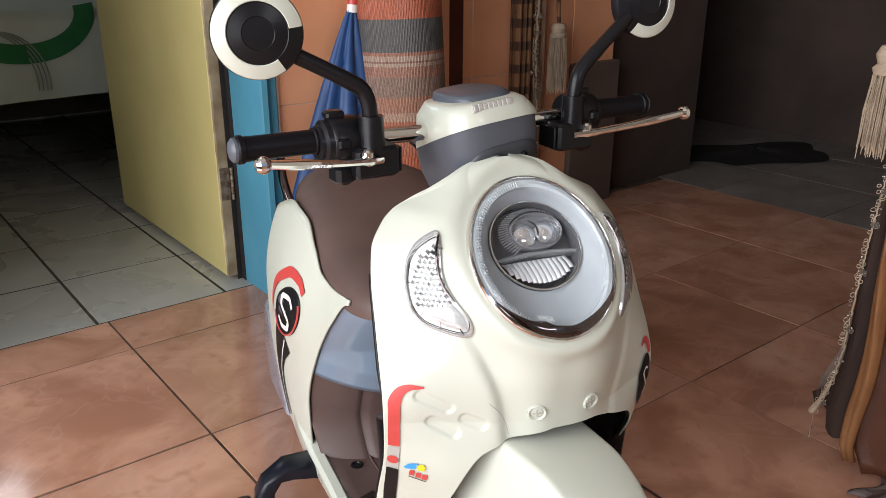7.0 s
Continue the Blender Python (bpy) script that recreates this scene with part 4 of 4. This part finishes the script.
T = 0.4
XR = 2.0
for i in range(-6, 5):
    for j in range(-9, 2):
        y0, y1 = j * T, min((j + 1) * T, YB)
        lay(i * T, (i + 1) * T, y0, y1, TERRA, 0.0050 if i < 1 else 0.0030)
W = 0.3155
for i in range(-6, 3):
    for j in range(0, 9):
        xa, xb = (-0.022 + i * 0.3, -0.022 + (i + 1) * 0.3)
        lay(xa, xb, YB + j * W, YB + (j + 1) * W, WHITE_TILE, 0.0075)
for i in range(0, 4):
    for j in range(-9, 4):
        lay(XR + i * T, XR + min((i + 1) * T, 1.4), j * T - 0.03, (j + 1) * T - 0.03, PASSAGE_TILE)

# north wall with the bedroom door
for nm, lo, hi in (("wall_north", (0.4035, 0.475, -0.05), (0.90, 0.60, 2.8)), ("wall_pillar", (1.002, 0.555, -0.05), (1.64, 0.70, 2.8))):
    w = wall(nm, lo, hi, PALEGROUT, "wall faced with orange tiles and pale joints")
    ty = lo[1]
    k = 0
    xs = [lo[0], hi[0]] if nm == "wall_north" else [lo[0], 1.044, 1.444, hi[0]]
    for xa, xb in zip(xs[:-1], xs[1:]):
        z = -0.05
        while z < 2.75:
            ob = new("tile", Shape().box((xa + 0.0015, ty - 0.0035, z + 0.0015), (xb - 0.0015, ty + 0.004, z + 0.2485), 0.0012).mesh("tile", WALL_TILE, True, 25))
            ob.parent = w
            z += 0.25
wall("wall_north_west", (-1.78, 0.475, -0.05), (-0.56, 0.60, 2.8), PLASTER, "plain painted wall beside the door")
wall("wall_over_door", (-0.56, 0.475, 2.10), (0.4035, 0.60, 2.8), PLASTER, "plain painted wall over the door")
# dark strip added where the two tiled walls meet
solo("dark_upright", Shape().box((0.904, 0.535, 0.0), (1.000, 0.65, 2.8), 0.004), REDWOOD_UPRIGHT, "dark red upright strip between tiled walls", "trim", kind="structure", smooth=False)
wall("wall_dark", (1.642, 0.60, -0.05), (2.2, 0.72, 2.8), DARKWALL, "brown wall, its colour darkened for the unlit passage")
wall("wall_passage", (2.08, 0.722, -0.05), (2.2, 1.6, 2.8), DARKWALL, "side wall, its colour darkened for the unlit passage")
wall("wall_far", (3.1, -3.4, -0.05), (3.25, 1.6, 2.8), DARKWALL, "far wall, its colour darkened for lack of light")
wall("wall_passage_end", (2.2, 1.6, -0.05), (3.25, 1.72, 2.8), DARKWALL, "end wall, its colour darkened for the unlit passage")
wall("wall_partition", (0.80, -3.4, -0.05), (0.92, -1.15, 2.8), PLASTER, "plain painted partition wall")
solo("plinth", Shape().box((1.43, 0.525, 0.0), (1.645, 0.547, 0.462), 0.004), PLINTH, "pale plastered block at the foot of the pillar", "plinth", kind="structure", smooth=False)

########

**Goal**
Output exactly the lines running from the line containing "Continue the Blender" through the line containing "lay(XR + i *", and only those lines.

**Response for this exercise**
Continue the Blender Python (bpy) script that recreates this scene with part 4 of 4. This part finishes the script.
T = 0.4
XR = 2.0
for i in range(-6, 5):
    for j in range(-9, 2):
        y0, y1 = j * T, min((j + 1) * T, YB)
        lay(i * T, (i + 1) * T, y0, y1, TERRA, 0.0050 if i < 1 else 0.0030)
W = 0.3155
for i in range(-6, 3):
    for j in range(0, 9):
        xa, xb = (-0.022 + i * 0.3, -0.022 + (i + 1) * 0.3)
        lay(xa, xb, YB + j * W, YB + (j + 1) * W, WHITE_TILE, 0.0075)
for i in range(0, 4):
    for j in range(-9, 4):
        lay(XR + i * T, XR + min((i + 1) * T, 1.4), j * T - 0.03, (j + 1) * T - 0.03, PASSAGE_TILE)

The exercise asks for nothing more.